Она не всегда была такой, она такой стала, прожив с нами несколько поколений, в постоянном страхе недоеданий, по карточкам и спискам, в эшелонах и санпропускниках. Она уродливая тень, искусственно выведенная порода, черный двойник другой Матери — щедрой и любящей, которой мила и телесность, и плодовитость, и детские слюнки на подушке, и цветение дочек и сыновей.
И не надо думать, что это вымирающая редкая порода, заканчивающаяся вахтершами и санитарками. Каждая из нас унесла с собой ее кусочек. Это, может быть, не лучший наш кусочек. Но зачем-то это тоже было надо. А вдруг опять придется стоять в очереди или спасаться от бомбежки? Может быть, мы и ненавидим ее потому, что она живое напоминание о насилии, возможном в любой момент. Есть звуки, которые любая из нас легко может представить, даже никогда не слышав в реальности: звук падающей бомбы, ночной стук в дверь, лязг передергиваемого затвора. Это означает, что мы к ним — "всегда готовы!"
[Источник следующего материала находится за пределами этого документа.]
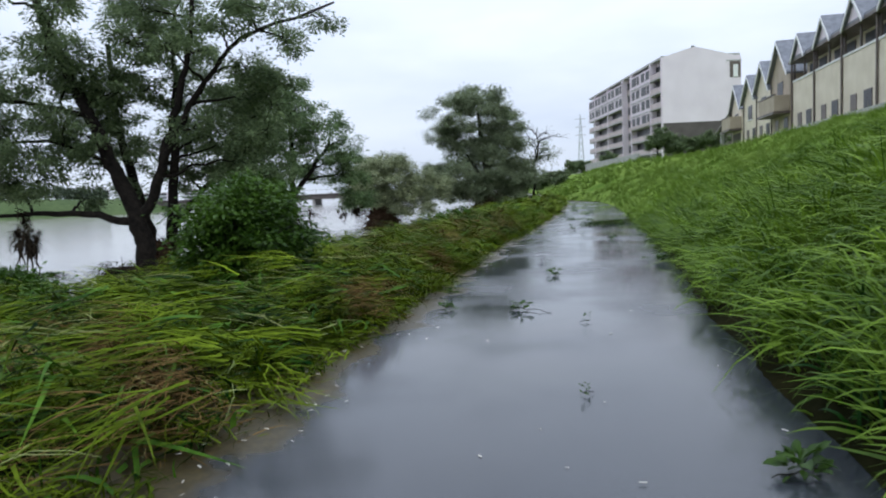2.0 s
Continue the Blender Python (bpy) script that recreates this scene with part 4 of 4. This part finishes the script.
gable_house(80.0, 5.0, 4.7, 7.0, "cream gabled house with a dark garage and balcony", True, CREAM, "garage")
gable_house(73.6, 5.4, 4.9, 7.1, "cream gabled house with a slate roof", False, CREAM)
gable_house(68.2, 5.2, 5.1, 7.5, "cream gabled house with a slate roof", False, CREAM)
gable_house(62.6, 5.6, 5.6, 8.2, "tall tan gabled house with a projecting balcony", True, CREAM_DARK)
for y in (56.3, 50.9, 45.5, 40.1, 34.7):
    town_house(y, 5.4, "cream terraced house with a slate dormer and dark gallery")
carport = thing("carport", pose(15 + 0.09 * 86.8, 86.8, 4.0, 0, 0, ROW), "open carport with a dark sloping roof and pillar", "carport")
part("roof", prism([(-4, 4.3), (3, 2.9), (3, 3.1), (-4, 4.5)], -5, 0.4), FRAME_METAL, carport)
for x in (-3.8, 2.8):
    box_part("pillar", (x - 0.2, x + 0.2, -0.4, 0, -0.3, 4.1 if x < 0 else 2.95), CONCRETE, carport, bevel=0.02)
box_part("back_wall", (-4, 3, -5, -4.8, -0.3, 2.9), DARK_BASE, carport)

# ---- apartment block ----
FLOORS, STOREY, LONG, DEEP = 7, 3.1, 66.0, 16.5
block = thing("apartment_building", pose(28.0, 152.0, 4.0, 0, 0, 97.9), "long seven-storey off-white apartment block with pinkish balconies", "building")
TOP = FLOORS * STOREY + 1.0
part("wall", prism([(0.0, -1), (LONG, -1), (LONG, TOP), (0.0, TOP)], -DEEP, -1.6), WHITE_WALL, block)
end = part("end_wall", bmesh.new(), WHITE_WALL, block)
bm = bmesh.new()
pts = [(-0.0, 9.3), (0.0, TOP), (-6.8, TOP + 2.0), (-DEEP, TOP - 0.4), (-DEEP, 9.3)]
a = [bm.verts.new((-0.5, y, z)) for y, z in pts]
b = [bm.verts.new((0.0, y, z)) for y, z in pts]
bm.faces.new(a)
bm.faces.new(b[::-1])
for k in range(5):
    bm.faces.new((a[(k + 1) % 5], a[k], b[k], b[(k + 1) % 5]))
bmesh.ops.recalc_face_normals(bm, faces=bm.faces)
bm.to_mesh(end.data)
bm.free()
box_part("base", (-0.42, 0.0, -DEEP + 0.3, -0.3, -1, 9.3), DARK_BASE, block)
part("roof", prism([(0.0, TOP), (LONG, TOP), (LONG, TOP + 0.4), (0.0, TOP + 0.4)], -DEEP, -0.2), CONCRETE, block)
box_part("roof_edge", (-0.55, -0.2, -6.8, -6.2, TOP + 1.9, TOP + 2.15), SLATE, block)
opening = box_part("stair_opening", (-0.56, -0.4, -16.35, -14.1, TOP - 4.6, TOP - 1.3), FRAME_METAL, block)
# White box painted in for bright sky showing through the open corner.
box_part("painted_sky_gap", (-0.6, -0.52, -15.8, -14.8, TOP - 4.5, TOP - 2.0), WHITE_TRIM, opening)
box_part("stair_lintel", (-0.62, -0.45, -16.5, -13.4, TOP - 1.3, TOP - 1.05), CONCRETE, block)
BAY = LONG / 9
for b_ in range(9):
    x0 = b_ * BAY
    deep = b_ == 3
    if b_ in (0, 1, 3, 4, 6, 8):
        box_part("fin", (x0 - 0.2, x0 + 0.2, -1.6, 0.12, -1, TOP), WHITE_WALL, block)
    for s_ in range(FLOORS):
        z = s_ * STOREY + 0.4
        front = -1.3 if deep else 0.0
        box_part("slab", (x0 + 0.2, x0 + BAY - 0.2, -1.6, front + 0.1, z - 0.22, z), CONCRETE, block)
        if b_ > 0 and s_ >= (3 if b_ < 3 else 5) and not deep:
            box_part("front_panel", (x0 + 0.2, x0 + BAY, -0.5, -0.05, z, z + STOREY - 0.22), WHITE_WALL, block)
            for c, wide in (((0.7, 2.4), (4.2, 2.2)) if (b_ + s_) % 2 else ((0.9, 1.5), (3.1, 3.2))):
                window("window", block, x0 + c, x0 + c + wide, z + 0.7, z + 2.55, 0.0, bars=1)
            if s_ < 4:
                box_part("balcony", (x0 + 0.25, x0 + BAY - 0.1, 0.0, 0.35, z, z + 0.7), PINKISH, block)
        else:
            box_part("balcony", (x0 + 0.1, x0 + BAY - 0.1, front - 0.15, front, z, z + 1.15), PINKISH, block)
            window("window", block, x0 + 0.1, x0 + BAY - 0.1, z + 1.0, z + STOREY - 0.25, -1.35, bars=2)
for k, (x, w_) in enumerate(((8.0, 3.0), (30.0, 4.0), (50.0, 3.0))):
    box_part("roof_box", (x, x + w_, -9, -5, TOP + 0.4, TOP + 1.6), CONCRETE, block)

# concrete parapet along the levee road
par = thing("parapet_wall", (14.6, 97, 4.0), "long pale grey concrete parapet along the levee road", "wall")
for k in range(18):
    t0, t1 = k / 18, (k + 1) / 18
    a, b = Vector((0, 0, -0.3)).lerp(Vector((-5.6, 66, -0.3)), t0), Vector((0, 0, -0.3)).lerp(Vector((-5.6, 66, -0.3)), t1)
    seg = part("panel", box(bmesh.new(), 0, (b - a).length - 0.03, -0.12, 0.12, 0, 1.5, 0.02), CONCRETE, par)
    seg.matrix_basis = Matrix.Translation(a) @ Matrix.Rotation(math.atan2(b.y - a.y, b.x - a.x), 4, "Z")

# paved apron at the bend
ay = np.arange(60.1, 118, 1.0)
at = np.linspace(0, 1, 5)
ax_ = left_edge(ay)[:, None] + 0.05 + (right_edge(ay) - left_edge(ay) + 0.1)[:, None] * at
j, i = np.meshgrid(np.arange(len(ay) - 1), np.arange(4), indexing="ij")
quads = np.stack([j * 5 + i, j * 5 + i + 1, (j + 1) * 5 + i + 1, (j + 1) * 5 + i], -1).reshape(-1, 4)
apron = part("pavement", raw_mesh("pavement", np.stack([ax_, np.repeat(ay[:, None], 5, 1), np.full_like(ax_, 0.03)], -1).reshape(-1, 3), quads), ASPHALT)
tagged(apron, "wet grey concrete apron at the bend of the bank", "pavement", kind="structure")


def round_tree(x, y, z, r, h, seed, label, mat=LEAF_DARK, leaf=0.3):
    z = float(height(x, y))
    tree("shrub", (x, y, z), [([(x, y, z - 0.1), (x, y, z + h * 0.6)], 0.12, 0.05)], blobs(x, y, z + h * 0.6, r * 0.75, h * 0.3, 10, seed, (r * 0.35, r * 0.6)), mat, seed, leaf, 0.6, label, "shrub", 0.5)


for k, (x, y, z, r, h, m) in enumerate(((17.0, 97, 4.0, 1.9, 4.6, LEAF_DARK), (19.6, 98, 4.0, 2.0, 3.4, LEAF_MID), (22.0, 99, 4.0, 1.8, 3.2, LEAF_DARK), (24.2, 97, 4.0, 2.0, 4.0, LEAF_DARK), (14.0, 125, 3.8, 1.6, 2.6, LEAF_DARK),
                                         (10.4, 140, 3.6, 2.0, 2.4, LEAF_DARK), (8.6, 150, 2.6, 2.4, 3.0, LEAF_GREY), (4.0, 110, 0.2, 2.2, 2.6, LEAF_GREY), (1.5, 125, 0.0, 3.0, 3.2, LEAF_MID), (-2.0, 98, -0.6, 2.2, 2.6, LEAF_MID))):
    round_tree(x, y, z, r, h, 400 + k, "dark green shrub by the levee road" if k < 6 else "rounded green shrub on the far bank")


# ---- far things ----
def pylon(x, y, z, h, w, label):
    ob = thing("power_pylon", (x, y, z), label, "pylon")
    for sx in (-1, 1):
        for sy in (-1, 1):
            part("leg", raw_mesh("leg", *tube_arrays([(sx * w, sy * w, 0), (sx * w * 0.25, sy * w * 0.25, h * 0.8), (0, 0, h)], [0.16, 0.13, 0.1], 4, 0, 0)), STEEL, ob)
    for k in range(9):
        t0, t1 = k / 10, (k + 1) / 10
        r0, r1 = w * (1 - 0.93 * t0), w * (1 - 0.93 * t1)
        for s in (-1, 1):
            part("brace", raw_mesh("brace", *tube_arrays([(s * r0, -r0, h * t0), (-s * r1, -r1, h * t1)], [0.09, 0.09], 4, 0, 0)), STEEL, ob)
    for t in (0.68, 0.8, 0.92):
        part("arm", raw_mesh("arm", *tube_arrays([(-h * 0.075, 0, h * t), (h * 0.075, 0, h * t)], [0.14, 0.14], 4, 0, 0)), STEEL, ob)


pylon(22.6, 300, 3.0, 28, 1.5, "pale lattice power pylon beyond the apartment block")
pylon(-364, 700, 0.0, 38, 4.0, "faint lattice power pylon far beyond the bridge")

bridge = thing("bridge", (-118.0, 170.0, WATER_Z), "low grey girder bridge crossing the swollen river", "bridge")
box_part("deck", (0, 92, 0, 7, 1.75, 2.55), DARK_BASE, bridge)
box_part("girder", (0, 92, -0.1, 0.3, 1.45, 2.2), DARK_BASE, bridge)
box_part("parapet", (0, 92, -0.25, 0.0, 2.55, 2.8), DARK_BASE, bridge)
for k in range(12):
    box_part("pier", (3.8 + k * 7.5, 4.6 + k * 7.5, 0.4, 6.6, -2, 1.75), CONCRETE, bridge, bevel=0.1)
for k in range(30):
    box_part("railing_post", (k * 3.1, k * 3.1 + 0.12, -0.15, -0.05, 3.0, 3.8), STEEL, bridge)
box_part("railing", (0, 92, -0.15, -0.05, 3.75, 3.85), STEEL, bridge)


def slab_block(x, y, w, h, floors, label, z=1.0):
    ob = thing("far_building", (x, y, z), label, "building", "far buildings past the bridge")
    box_part("wall", (0, w, 0, 12, -2, h), WHITE_WALL, ob)
    step = h / floors
    for k in range(floors):
        box_part("balcony", (0.3, w - 0.3, -1.0, 0, k * step + 0.1, k * step + 0.45 * step), STEEL, ob)
        box_part("window", (0.4, w - 0.4, -0.1, 0.02, k * step + 0.5 * step, (k + 0.92) * step), GLASS_DARK, ob)
    box_part("roof", (-0.4, w + 0.4, -1.0, 12.4, h, h + 0.4), CONCRETE, ob)


slab_block(-208, 400, 31, 7.6, 4, "long pale balconied apartment slab beyond the bridge")
slab_block(-236, 400, 17, 6.4, 3, "smaller pale apartment slab beyond the bridge")
slab_block(-252, 405, 7, 7.0, 3, "pale block beyond the bridge")
slab_block(-276, 410, 5, 8.5, 4, "narrow pale tower beyond the bridge")
slab_block(-196, 120, 26, 3.2, 1, "low dark-roofed building behind the far levee", 4.6)

# trees along the far levee, each a ragged crown
frng = np.random.default_rng(500)
for k in range(62):
    y = -10 + k * 3.4 + frng.uniform(-2, 2)
    x = float(far_shore(y)) - 24 - frng.uniform(0, 10)
    n = 260
    d = frng.standard_normal((n, 3))
    d /= np.linalg.norm(d, axis=1)[:, None]
    r, h = frng.uniform(2.0, 3.6), frng.uniform(2.2, 4.0)
    ob = thing("far_tree", (x, y, float(height(x, y))), "hazy dark green tree along the far levee", "tree", "trees on the far levee")
    part("trunk", raw_mesh("trunk", *tube_arrays([(0, 0, -0.5), (0.1, 0, h * 0.6)], [0.25, 0.12], 6)), BARK, ob)
    part("crown", leaf_mesh("crown", d * frng.uniform(0.4, 1.0, n)[:, None] * (r, r, h * 0.6) + (0, 0, h * 0.6), 1.1, frng), FAR_GREEN, ob)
В жизни последнего времени оружие как-то перестало удивлять: мы видели и танки за окном, и след очереди на стене расстрелянного ларька со спиртным; никто не падает в обморок, когда в вагон метро буднично и деловито заходят добры молодцы с автоматами; вороненый ствол проплывает в двадцати сантиметрах от голов сидящих и животов стоящих; его старательно не замечают. Внутри, конечно, как-то нехорошо — а кому какое дело до того, хорошо ли внутри? "Если вас трамвай задавит, вы, конечно, вскрикнете. Раз задавит, два задавит, а потом привыкнете" — есть такой стишок, возможно, когда-то и авторский, но уже вполне народный. "Трамваем", кстати, называли массовое изнасилование в тюрьме или лагере. Что же касается Страшной Бабы, у нее есть свое царство и в мирной жизни.
Мы все знаем, что существует мужской ад — война, армия, лагерь, тюрьма. Мы с болью и содроганием читаем свидетельства выживших в этом аду. У каждого из нас есть близкие мужчины, тронутые прикосновением этого ада, одного его "отделения" или нескольких. Мы не имеем права про это не знать.
Если имеется у ада отечественное женское отделение, то это больница или роддом. Кому-то из нас повезло, ничего такого ужасного там не случилось. Ну что ж, и войну некоторые ветераны вспоминают без ужаса. Но, наверное, нет ничего настолько уродующего и унижающего женщину и враждебного самой ее женской сути, как все детали нашего родимого гинекологического опыта. От "женщина, куда пошли, я же вам сказала на кресло" до вымазывания роженице ногтей йодом, грудей зеленкой и бритья тупой бритвой, от акушерского мата до абортов без наркоза, от мерзких сентиментальных "наглядностей" на стенах женской консультации до атмосферы скотобойни в родильном отделении.